The revelations detailed by The Atlantic come against the background of the recent government consultation into Artificial Intelligence (AI) and copyright and the #MakeItFair campaign which sees the UK creative industries fighting back against the proposed changes to copyright law, which would favour multinational tech companies, but irremediably damage the creative industries.
Piracy is not theft.
Let’s be honest here, if the “product” someone sell it’s data (video, audio, text, programs, ecc…) and you copy it without giving the creator a cent, that’s pretty much theft. ALSO>>> Piracy itself it’s not the issue. That’s something that everyone (me included) do. And to some extent it’s free advertising to the creator of the work, expanding by many times the market for his creations.
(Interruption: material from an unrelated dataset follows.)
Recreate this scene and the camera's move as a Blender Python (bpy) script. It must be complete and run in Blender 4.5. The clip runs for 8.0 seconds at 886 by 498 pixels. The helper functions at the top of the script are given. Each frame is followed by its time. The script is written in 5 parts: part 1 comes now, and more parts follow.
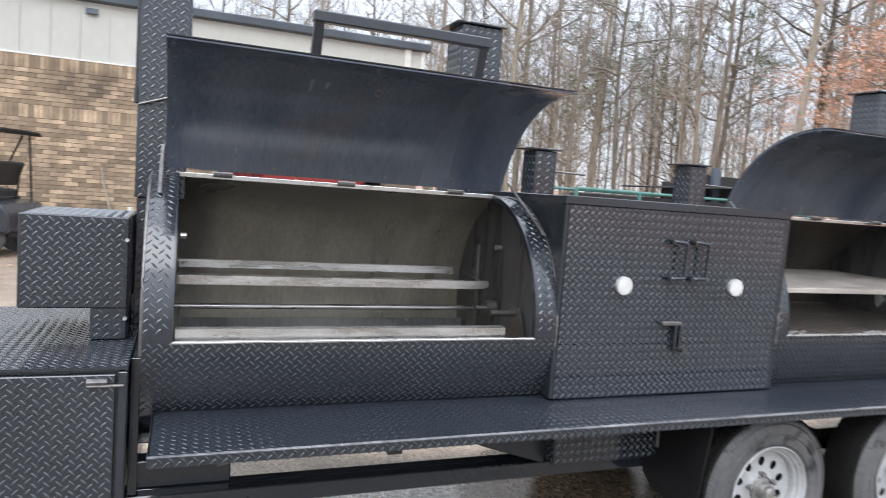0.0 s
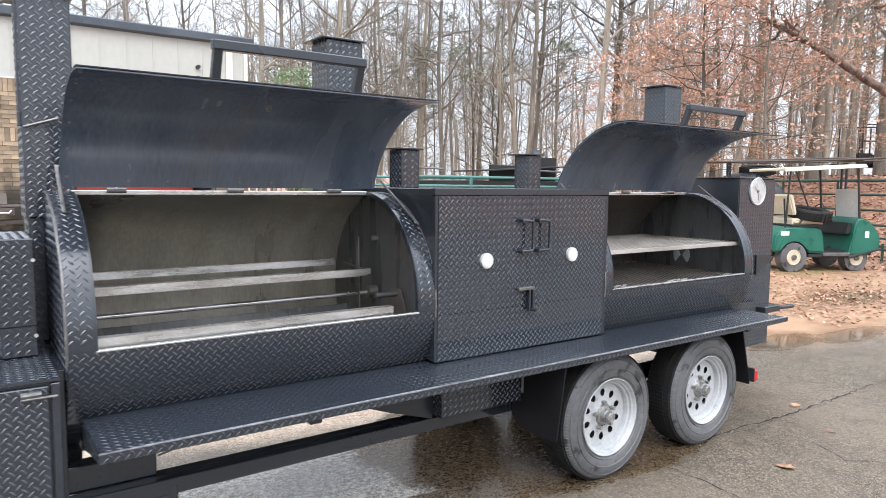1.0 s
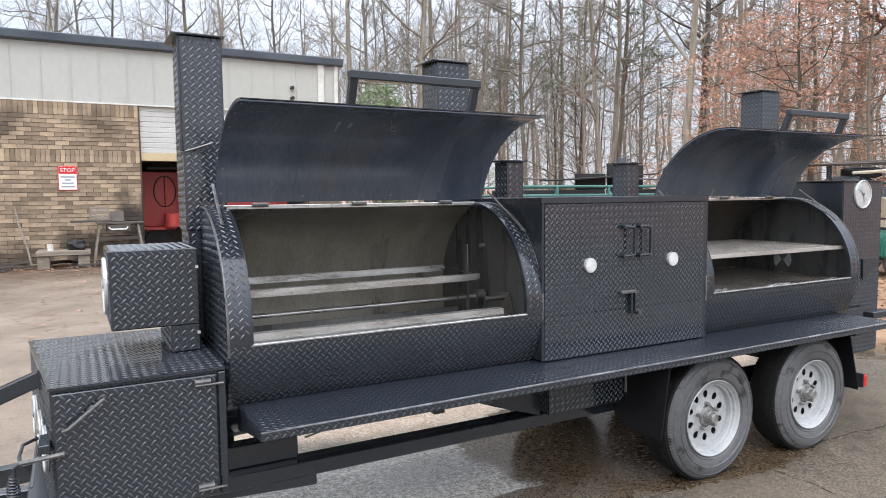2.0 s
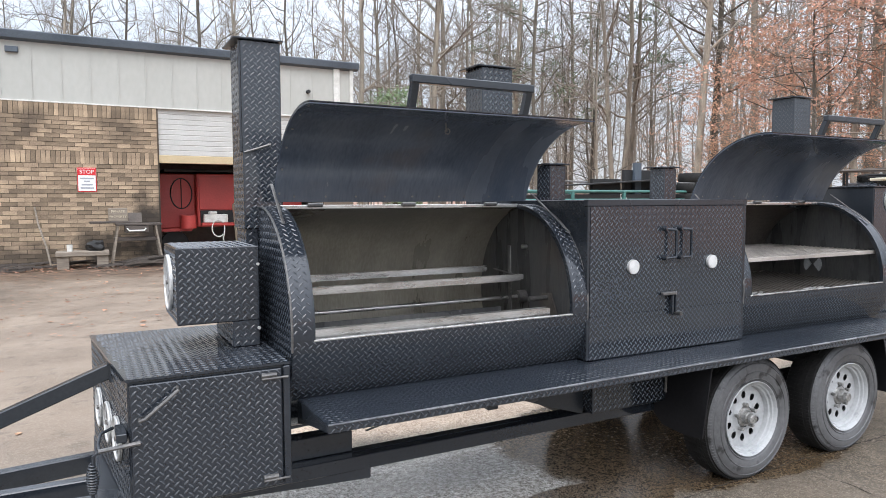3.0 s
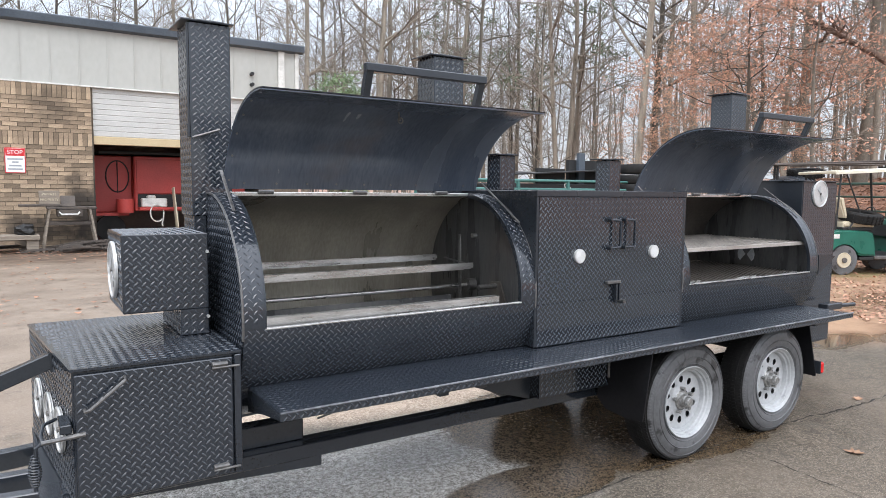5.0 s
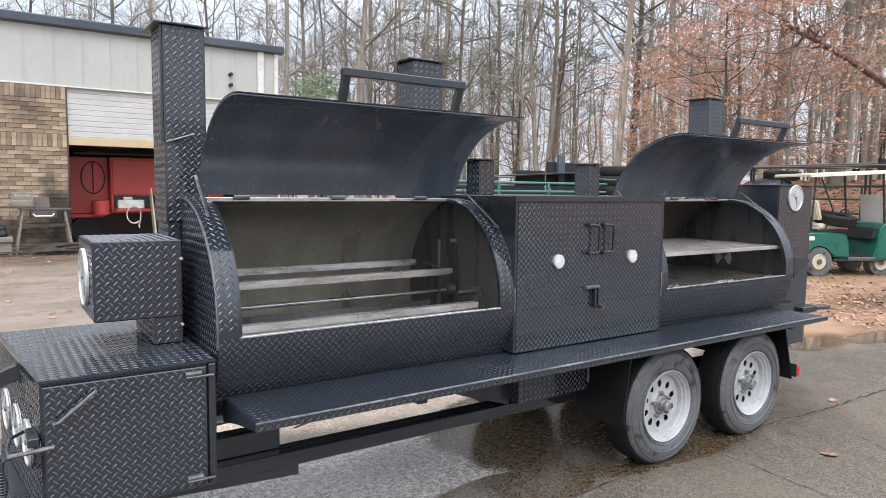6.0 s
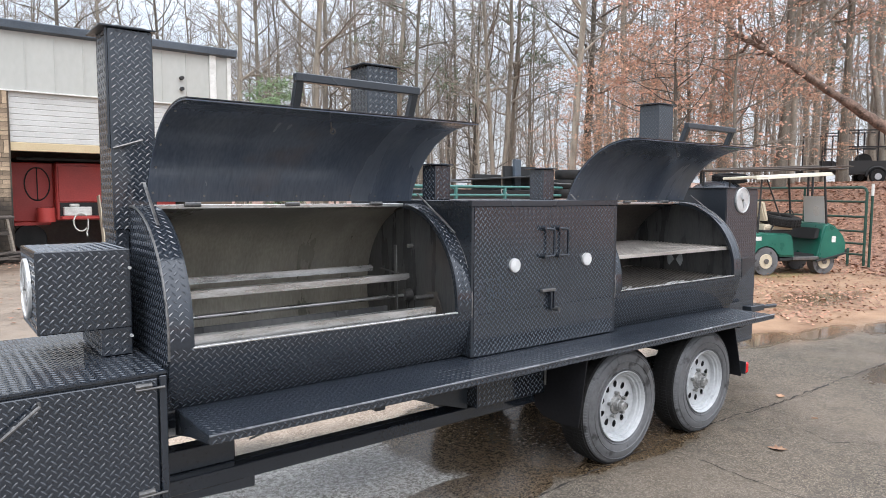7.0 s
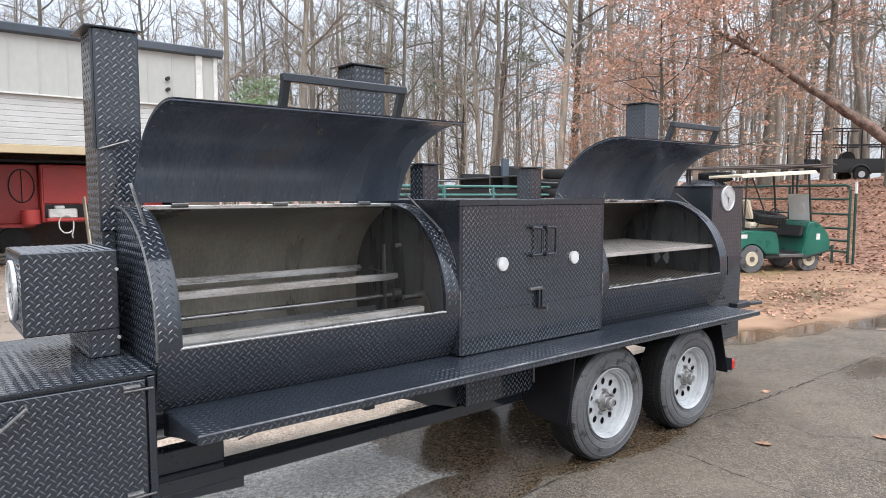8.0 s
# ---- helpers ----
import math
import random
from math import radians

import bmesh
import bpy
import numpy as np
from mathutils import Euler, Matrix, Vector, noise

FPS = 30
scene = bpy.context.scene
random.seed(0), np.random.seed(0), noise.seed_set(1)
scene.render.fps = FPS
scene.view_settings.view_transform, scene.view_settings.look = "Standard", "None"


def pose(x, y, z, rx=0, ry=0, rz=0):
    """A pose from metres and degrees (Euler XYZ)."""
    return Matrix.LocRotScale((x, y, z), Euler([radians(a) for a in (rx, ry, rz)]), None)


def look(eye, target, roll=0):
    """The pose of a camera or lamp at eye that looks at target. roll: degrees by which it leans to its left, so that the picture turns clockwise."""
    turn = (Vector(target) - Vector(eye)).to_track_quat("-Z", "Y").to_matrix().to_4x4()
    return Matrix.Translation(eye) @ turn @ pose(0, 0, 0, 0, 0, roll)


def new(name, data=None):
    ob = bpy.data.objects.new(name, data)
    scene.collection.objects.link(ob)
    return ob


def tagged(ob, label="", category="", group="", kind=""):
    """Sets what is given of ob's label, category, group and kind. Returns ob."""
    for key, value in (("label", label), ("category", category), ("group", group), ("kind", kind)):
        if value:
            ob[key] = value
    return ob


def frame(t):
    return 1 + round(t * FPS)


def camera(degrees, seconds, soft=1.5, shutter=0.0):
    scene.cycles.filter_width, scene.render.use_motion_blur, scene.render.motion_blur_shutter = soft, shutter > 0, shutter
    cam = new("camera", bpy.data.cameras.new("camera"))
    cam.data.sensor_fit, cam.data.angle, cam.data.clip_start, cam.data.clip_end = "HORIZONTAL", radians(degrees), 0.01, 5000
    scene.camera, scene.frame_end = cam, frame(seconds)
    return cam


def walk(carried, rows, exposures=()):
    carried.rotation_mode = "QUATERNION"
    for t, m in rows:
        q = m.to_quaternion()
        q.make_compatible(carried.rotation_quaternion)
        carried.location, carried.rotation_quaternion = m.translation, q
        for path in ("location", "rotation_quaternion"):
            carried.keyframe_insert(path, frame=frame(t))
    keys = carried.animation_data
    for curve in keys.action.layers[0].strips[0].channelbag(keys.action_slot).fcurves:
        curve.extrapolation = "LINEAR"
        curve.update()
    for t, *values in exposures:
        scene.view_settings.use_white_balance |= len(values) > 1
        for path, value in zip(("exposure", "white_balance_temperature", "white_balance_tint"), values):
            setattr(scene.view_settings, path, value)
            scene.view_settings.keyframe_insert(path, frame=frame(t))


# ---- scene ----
cam = camera(66.7, 8.0, soft=0.5, shutter=0.35)
PATH = [
    (0, (-2.37, -2.124, 1.516), (-1.643, -0.27, 1.338), 4.3),
    (0.5, (-2.493, -2.283, 1.534), (-1.516, -0.55, 1.337), 1.7),
    (1, (-2.73, -2.372, 1.539), (-1.574, -0.752, 1.351), 0.6),
    (1.5, (-2.927, -2.426, 1.538), (-1.904, -0.716, 1.369), -0.7),
    (2, (-2.963, -2.491, 1.536), (-2.008, -0.741, 1.38), -0.6),
    (2.2, (-2.99, -2.503, 1.537), (-2.054, -0.744, 1.391), -0.5),
    (3.3, (-3.218, -2.450, 1.520), (-2.270, -0.694, 1.380), 0.1),
    (3.5, (-3.225, -2.456, 1.525), (-2.216, -0.736, 1.379), 0.3),
    (4, (-3.222, -2.464, 1.522), (-2.178, -0.766, 1.356), 0.6),
    (4.5, (-3.221, -2.472, 1.524), (-2.157, -0.788, 1.349), 0.6),
    (6, (-3.193, -2.455, 1.554), (-2.068, -0.81, 1.377), 0.7),
    (6.5, (-3.186, -2.458, 1.558), (-2.003, -0.854, 1.392), 0.6),
    (7, (-3.185, -2.458, 1.56), (-1.96, -0.886, 1.396), 0.3),
    (7.5, (-3.186, -2.462, 1.558), (-1.943, -0.904, 1.397), 0.0),
    (8, (-3.19, -2.469, 1.557), (-1.939, -0.918, 1.393), 0.0),
]
walk(cam, [(t, look(eye, target, roll)) for t, eye, target, roll in PATH], exposures=((0, 0.5, 5990, 10), (0.5, 0.7, 5990, 10), (1, 0.7, 5990, 10), (1.5, 0.33, 5990, 10), (3.5, 0.33, 5960, 10), (8, 0.35, 5940, 10)))

# ---- light ----
SUN_ELEV, SUN_ROT = radians(52), radians(200)
world = bpy.data.worlds.new("overcast_sky")
scene.world = world
world.use_nodes = True
wn, wl = world.node_tree.nodes, world.node_tree.links
wn.clear()
sky = wn.new("ShaderNodeTexSky")
sky.sky_type, sky.sun_disc, sky.sun_elevation, sky.sun_rotation = "NISHITA", False, SUN_ELEV, SUN_ROT
sky.air_density, sky.dust_density = 1.0, 4.0
sky_bg, cloud_bg = wn.new("ShaderNodeBackground"), wn.new("ShaderNodeBackground")
sky_bg.inputs["Strength"].default_value = 0.05
cloud_tex, cloud_ramp = wn.new("ShaderNodeTexNoise"), wn.new("ShaderNodeValToRGB")
cloud_tex.inputs["Scale"].default_value, cloud_tex.inputs["Detail"].default_value = 2.2, 5
cloud_ramp.color_ramp.elements[0].color = (0.79, 0.795, 0.81, 1)
cloud_ramp.color_ramp.elements[1].color = (0.93, 0.93, 0.93, 1)
cloud_ramp.color_ramp.elements[0].position, cloud_ramp.color_ramp.elements[1].position = 0.3, 0.7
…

Also OLD CONTENT’s “piracy” it’s basically a necessity for the digital preservation of many piece of media art.
BUT
AI training it’s different. Without control it will eat up the whole market with cheap knockoffs and enshittificate everything.
I mean what Meta did hardly counts as piracy imo. They used the authors’ works without their permission to train their ai for profit. There’s a big difference between that and individuals pirating books to read and maybe making those books more accessible to others for free
Removed by mod
Commercial/state-enforced AI crawlers overburdening services and forcing admins to increase cost and time spent dealing with these DDoS attacks is much closer to theft than the piracy itself. Piracy doesn’t make people lose money, AI crawlers do.
If I host a website for the general public, I’m not paying money for 200 foreign AI crawlers to consume most of the bandwidth and CPU and leave legit users, whom I created the website for, with scraps. Even Wikipedia is feeling it.
Many AI crawlers are immoral for other reasons as well, especially when we are talking about companies (Meta, Google) or states (CCP) doing it who are known for corporating with intelligence/defense or are engaged in human rights abuses.
Turning this discussion to be about piracy is imo a distraction.
While I agree, I also hate Meta. They should have seeded.
I’m not mad about metas piracy I’m mad they did it without seeding the content. Poor internet citizen.